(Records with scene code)
==================================================

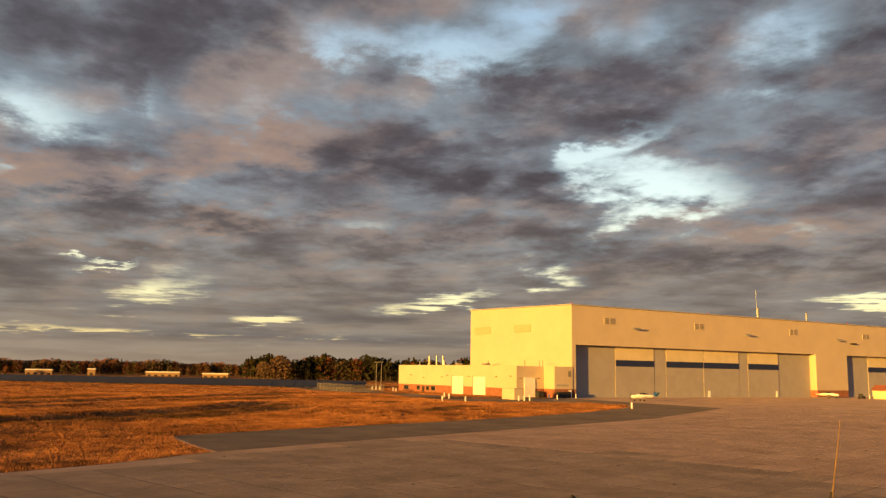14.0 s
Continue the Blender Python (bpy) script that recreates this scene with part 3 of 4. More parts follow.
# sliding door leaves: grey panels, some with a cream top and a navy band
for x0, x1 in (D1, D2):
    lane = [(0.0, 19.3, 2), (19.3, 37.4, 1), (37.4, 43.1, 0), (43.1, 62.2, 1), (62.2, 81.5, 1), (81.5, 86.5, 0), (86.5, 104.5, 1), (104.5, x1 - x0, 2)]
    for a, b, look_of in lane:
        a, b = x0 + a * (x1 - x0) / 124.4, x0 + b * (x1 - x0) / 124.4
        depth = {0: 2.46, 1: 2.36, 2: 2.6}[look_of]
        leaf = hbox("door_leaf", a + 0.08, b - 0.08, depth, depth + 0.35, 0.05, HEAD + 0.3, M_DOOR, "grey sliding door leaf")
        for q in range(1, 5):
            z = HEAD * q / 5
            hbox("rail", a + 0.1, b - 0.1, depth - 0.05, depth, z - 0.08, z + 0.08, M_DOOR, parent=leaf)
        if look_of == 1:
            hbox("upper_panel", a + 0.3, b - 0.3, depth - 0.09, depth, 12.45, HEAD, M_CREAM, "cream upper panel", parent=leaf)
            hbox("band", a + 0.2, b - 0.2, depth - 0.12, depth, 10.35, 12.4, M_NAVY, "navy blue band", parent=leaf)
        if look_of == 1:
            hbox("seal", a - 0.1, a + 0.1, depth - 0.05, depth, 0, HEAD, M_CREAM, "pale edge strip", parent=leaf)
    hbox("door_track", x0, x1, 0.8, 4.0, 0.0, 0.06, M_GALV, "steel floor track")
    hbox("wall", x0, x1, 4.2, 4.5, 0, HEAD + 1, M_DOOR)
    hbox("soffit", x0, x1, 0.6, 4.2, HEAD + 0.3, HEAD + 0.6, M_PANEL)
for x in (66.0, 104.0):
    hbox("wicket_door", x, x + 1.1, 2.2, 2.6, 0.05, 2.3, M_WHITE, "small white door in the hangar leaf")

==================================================

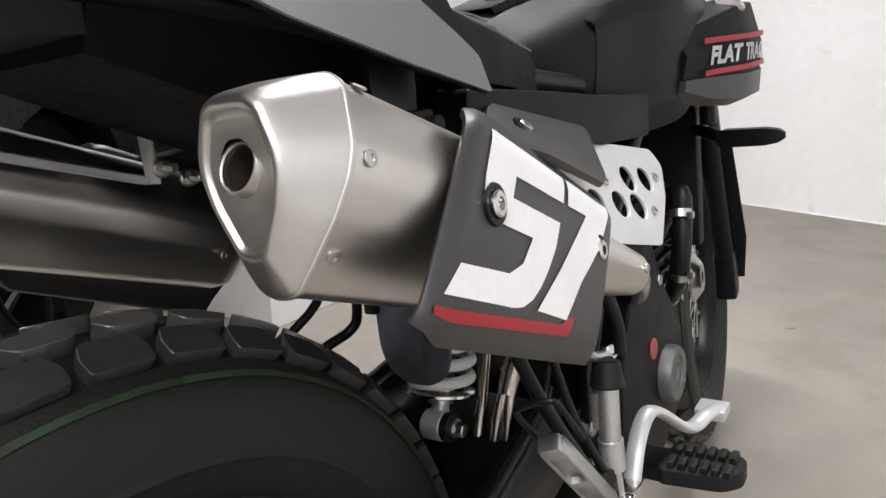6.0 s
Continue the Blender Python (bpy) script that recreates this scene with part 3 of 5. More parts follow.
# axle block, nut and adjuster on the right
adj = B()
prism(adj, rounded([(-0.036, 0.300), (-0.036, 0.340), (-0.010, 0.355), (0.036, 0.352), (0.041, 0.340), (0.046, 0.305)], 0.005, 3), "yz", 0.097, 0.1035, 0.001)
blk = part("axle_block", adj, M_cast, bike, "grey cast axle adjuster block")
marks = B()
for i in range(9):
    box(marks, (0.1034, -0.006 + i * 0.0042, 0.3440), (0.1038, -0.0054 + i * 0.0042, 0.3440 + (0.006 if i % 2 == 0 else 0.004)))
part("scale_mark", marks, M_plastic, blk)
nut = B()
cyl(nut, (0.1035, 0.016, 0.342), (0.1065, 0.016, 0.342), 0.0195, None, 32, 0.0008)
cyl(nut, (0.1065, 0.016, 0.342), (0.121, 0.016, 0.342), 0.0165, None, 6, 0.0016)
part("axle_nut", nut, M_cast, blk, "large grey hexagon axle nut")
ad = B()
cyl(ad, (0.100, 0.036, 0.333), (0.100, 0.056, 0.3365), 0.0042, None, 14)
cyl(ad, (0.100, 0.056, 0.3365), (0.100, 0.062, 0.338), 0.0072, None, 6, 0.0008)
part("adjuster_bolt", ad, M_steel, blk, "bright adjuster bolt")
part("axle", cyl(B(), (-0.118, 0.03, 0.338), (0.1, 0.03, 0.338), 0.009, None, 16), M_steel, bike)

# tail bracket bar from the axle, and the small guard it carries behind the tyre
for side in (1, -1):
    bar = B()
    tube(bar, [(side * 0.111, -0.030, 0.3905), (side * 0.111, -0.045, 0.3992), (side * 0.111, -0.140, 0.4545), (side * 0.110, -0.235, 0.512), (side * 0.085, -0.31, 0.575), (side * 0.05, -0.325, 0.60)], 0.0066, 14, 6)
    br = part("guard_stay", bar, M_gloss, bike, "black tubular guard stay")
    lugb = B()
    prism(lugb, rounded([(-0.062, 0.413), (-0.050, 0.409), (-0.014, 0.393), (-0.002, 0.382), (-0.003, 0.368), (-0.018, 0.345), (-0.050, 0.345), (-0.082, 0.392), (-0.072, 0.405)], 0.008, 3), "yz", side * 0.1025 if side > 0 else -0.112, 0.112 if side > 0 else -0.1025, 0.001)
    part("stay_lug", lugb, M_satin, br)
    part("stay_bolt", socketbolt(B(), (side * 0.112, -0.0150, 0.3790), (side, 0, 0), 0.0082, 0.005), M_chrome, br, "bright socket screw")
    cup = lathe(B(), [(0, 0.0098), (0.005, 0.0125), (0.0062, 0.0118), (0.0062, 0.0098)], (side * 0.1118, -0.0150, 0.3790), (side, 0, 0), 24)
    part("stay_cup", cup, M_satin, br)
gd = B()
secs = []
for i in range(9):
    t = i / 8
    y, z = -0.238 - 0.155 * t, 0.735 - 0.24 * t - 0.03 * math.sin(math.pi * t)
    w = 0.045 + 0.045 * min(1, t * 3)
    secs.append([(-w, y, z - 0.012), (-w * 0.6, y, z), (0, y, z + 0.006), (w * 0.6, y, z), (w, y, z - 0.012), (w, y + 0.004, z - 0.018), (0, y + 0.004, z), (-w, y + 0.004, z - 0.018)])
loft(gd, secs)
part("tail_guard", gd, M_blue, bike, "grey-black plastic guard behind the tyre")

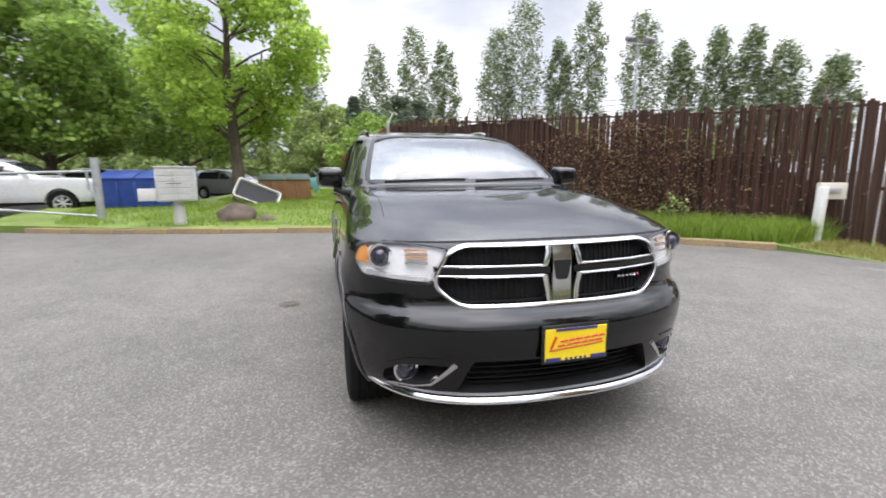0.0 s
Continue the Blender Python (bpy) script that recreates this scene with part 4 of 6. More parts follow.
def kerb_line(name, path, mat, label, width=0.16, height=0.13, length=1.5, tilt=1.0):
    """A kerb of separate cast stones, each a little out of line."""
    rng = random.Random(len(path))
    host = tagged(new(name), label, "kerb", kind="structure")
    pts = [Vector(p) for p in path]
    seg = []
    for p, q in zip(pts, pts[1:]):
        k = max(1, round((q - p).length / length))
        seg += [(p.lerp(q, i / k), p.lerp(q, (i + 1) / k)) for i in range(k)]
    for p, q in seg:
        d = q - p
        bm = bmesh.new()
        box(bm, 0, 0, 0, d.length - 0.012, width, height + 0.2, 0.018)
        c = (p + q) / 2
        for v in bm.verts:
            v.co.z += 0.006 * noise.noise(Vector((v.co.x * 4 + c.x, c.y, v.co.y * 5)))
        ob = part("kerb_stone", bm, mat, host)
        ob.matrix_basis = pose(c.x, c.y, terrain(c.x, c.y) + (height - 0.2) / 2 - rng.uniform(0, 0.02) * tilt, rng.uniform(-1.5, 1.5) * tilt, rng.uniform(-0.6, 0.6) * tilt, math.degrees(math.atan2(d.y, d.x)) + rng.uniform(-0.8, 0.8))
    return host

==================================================

▶ **Task to complete**: Copy out each line of the listing that holds "parts".

▶ **Result for this exercise**:
Continue the Blender Python (bpy) script that recreates this scene with part 3 of 4. More parts follow.
Continue the Blender Python (bpy) script that recreates this scene with part 3 of 5. More parts follow.
Continue the Blender Python (bpy) script that recreates this scene with part 4 of 6. More parts follow.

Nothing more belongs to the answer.